Re: linking the same static library into two places
Re: linking the same static library into two places
- Subject: Re: linking the same static library into two places
- From: Greg Parker <email@hidden>
- Date: Thu, 7 Jul 2011 16:25:02 -0700
On Jul 7, 2011, at 4:03 PM, Jens Alfke wrote:
> On Jul 7, 2011, at 3:58 PM, Kenny Leung wrote:
>> Class XXXXX is implemented in both <your framework> and <Your app>. One of the two will be used. Which one is undefined.
>> The same happens with dynamically loaded bundles, etc...
>> Is there any good way around this?
>
> Not putting the classes into a static library. If you do, you end up with multiple copies of the classes, producing the warnings you’ve seen. If all copies of the classes are guaranteed to be built from the same code with the same build settings you’re probably OK, apart from the code bloat, but it still seems dangerous.

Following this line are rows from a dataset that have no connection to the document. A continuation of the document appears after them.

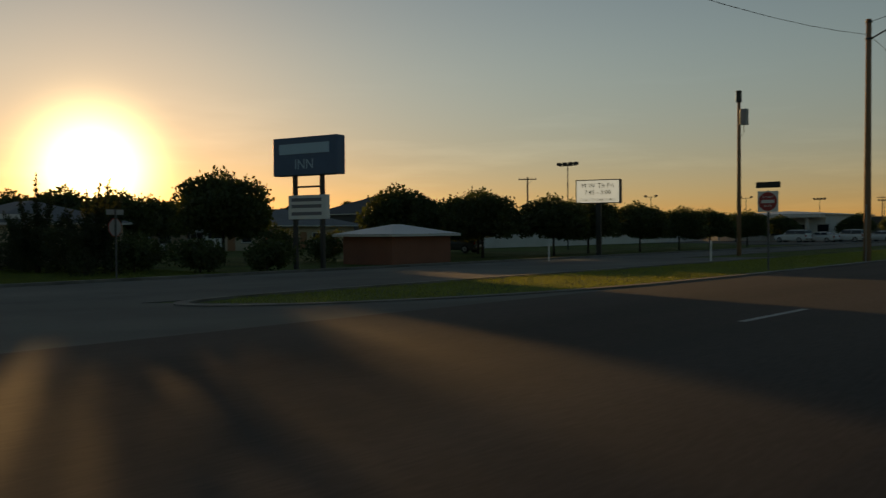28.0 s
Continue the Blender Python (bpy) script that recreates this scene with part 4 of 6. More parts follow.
def juniper(lab, h, w, seed, spires):
    """Ragged evergreen: a wide low mass and upswept pointed leaders. spires: (x, y, height) shares of the tips."""
    r = random.Random(seed)
    t = thing("juniper", lab, "tree", "junipers")
    bm = bmesh.new()
    tube(bm, [(0, 0, -0.15), (0.05, 0, h * 0.3), (0.05, 0.05, h * 0.55)], [0.16, 0.11, 0.03], 8)
    lobes = []
    for k in range(15):
        a = 2.4 * k + r.uniform(-0.4, 0.4)
        q = w * 0.36 * math.sqrt((k + 0.5) / 15)
        sz = w * r.uniform(0.10, 0.17)
        lobes.append((math.cos(a) * q, math.sin(a) * q, h * (0.1 + 0.38 * r.random() * (1 - q / w)), sz, sz, sz * 1.2))
    for dx, dy, top in spires:
        tip = Vector((dx * w, dy * w, top * h))
        foot = Vector((dx * w * 0.35, dy * w * 0.35, h * 0.22))
        tube(bm, [foot, foot.lerp(tip, 0.6), tip], [0.06, 0.04, 0.01], 6)
        n = 15
        for j in range(n):
            f = j / (n - 1)
            c = foot.lerp(tip, f)
            q = w * 0.125 * (1 - f) ** 0.75 + 0.06
            lobes.append((c.x, c.y, c.z, q * 0.55, q * 0.55, 0.05 * h))
            for _ in range(3):
                a = r.uniform(0, 2 * math.pi)
                reach = q * r.uniform(0.7, 1.6)
                for g in (0.45, 0.75, 1.0):
                    lobes.append((c.x + math.cos(a) * reach * g, c.y + math.sin(a) * reach * g, c.z + reach * g * 0.75, q * 0.36 * (1.25 - g), q * 0.36 * (1.25 - g), q * 0.45 * (1.3 - g)))
    bmesh.ops.recalc_face_normals(bm, faces=bm.faces)
    part("trunk", bm, M_BARK, t, smooth=True)
    crown = new("crown", leaf_cloud("crown", lobes, 26000, 0.06, seed, M_NEEDLE))
    crown.parent = t
    return t


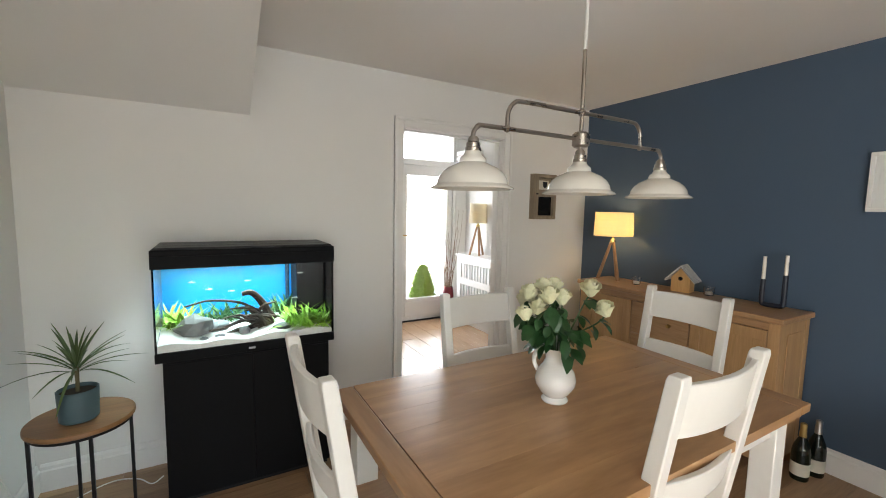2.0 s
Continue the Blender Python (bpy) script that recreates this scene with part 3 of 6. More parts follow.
def towel():
    rng, bm = random.Random(3), bmesh.new()
    nx, rows = 9, [(0.385, -0.056), (0.45, -0.057), (0.52, -0.058), (0.60, -0.058), (0.66, -0.062), (0.70, -0.068), (0.735, -0.072), (0.752, -0.060), (0.755, -0.045), (0.745, -0.032), (0.70, -0.026), (0.62, -0.024), (0.56, -0.022)]
    grid = []
    for j, (z, y) in enumerate(rows):
        grid.append([bm.verts.new((0.165 + 0.225 * i / (nx - 1) + 0.003 * math.sin(j + i), y - 0.0025 * math.sin(i * 1.1 + z * 3), z)) for i in range(nx)])
    for a, b in zip(grid, grid[1:]):
        for i in range(nx - 1):
            bm.faces.new((a[i], a[i + 1], b[i + 1], b[i]))
    ob = part("tea_towel", bm, plain("grey_towel", (0.20, 0.205, 0.23), 0.95, vary=0.12, scale=40, grain=500, relief=0.6), None, "", 0, True)
    s = ob.modifiers.new("thick", "SOLIDIFY")
    s.thickness, s.offset = 0.004, 0
    ob.matrix_basis = pose(-1.8145, FY, 0, 0, 0, 180)
    return tagged(ob, "grey tea towel hanging over the oven handle", "towel")


towel()

# hob
hob = thing("induction_hob", "black glass hob with four control knobs set in the worktop", "hob")
part("glass_plate", box(-2.475, -4.225, ZT, -1.885, -3.765, ZT + 0.006), BLACKG, hob, "", 0.002)
for i in range(4):
    k = lathe([(0, 0), (0.019, 0), (0.018, 0.018), (0.012, 0.022), (0, 0.022)], (-2.425, -3.815 - 0.052 * i * 1.15, ZT + 0.006), 20)
    part("knob", k, BLACKM, hob, "black control knob", 0, True)

def hood():
    ob = thing("extractor_hood", "brushed steel chimney extractor hood on the wall", "extractor hood")
    x0, x1, y0, y1 = -2.40, -1.80, YN + 0.0135, -3.832
    bm = bmesh.new()
    loops = []
    for ax, bx, ay, by, z in ((x0, x1, y0, y1, 1.58), (x0, x1, y0, y1, 1.612), (-2.165, -1.962, y0, -4.118, 1.775)):
        loops.append([bm.verts.new(p) for p in ((ax, ay, z), (bx, ay, z), (bx, by, z), (ax, by, z))])
    for p, q in zip(loops, loops[1:]):
        for i in range(4):
            bm.faces.new((p[i], p[(i + 1) % 4], q[(i + 1) % 4], q[i]))
    bm.faces.new(loops[0]), bm.faces.new(loops[-1])
    part("canopy", bm, HOODST, ob, "", 0.002)
    part("flue", box(-2.165, y0, 1.775, -1.962, -4.118, 2.345), HOODST, ob, "", 0.002)
    part("filter", box(x0 + 0.05, y0 + 0.05, 1.572, x1 - 0.05, y1 - 0.05, 1.581), STEEL, ob, "steel mesh grease filter", 0.002)
    part("button_strip", box(-2.19, y1, 1.587, -2.05, y1 + 0.003, 1.604), BLACKM, ob)
    for i in range(6):
        part("vent_slot", box(-1.963, -4.24 + 0.018 * i, 2.25, -1.9605, -4.228 + 0.018 * i, 2.31), DARK, ob)
    return ob


hood()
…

This is less safe than you might like. On iOS and 64-bit Mac, you may end up with both copies of the class in use simultaneously. That means two separate invocations of +initialize, two separate locks for @synchronized([MyClass class]), etc.
The simplest solution is to keep your utility classes in a static archive on iOS, but build it as a dylib for Mac OS.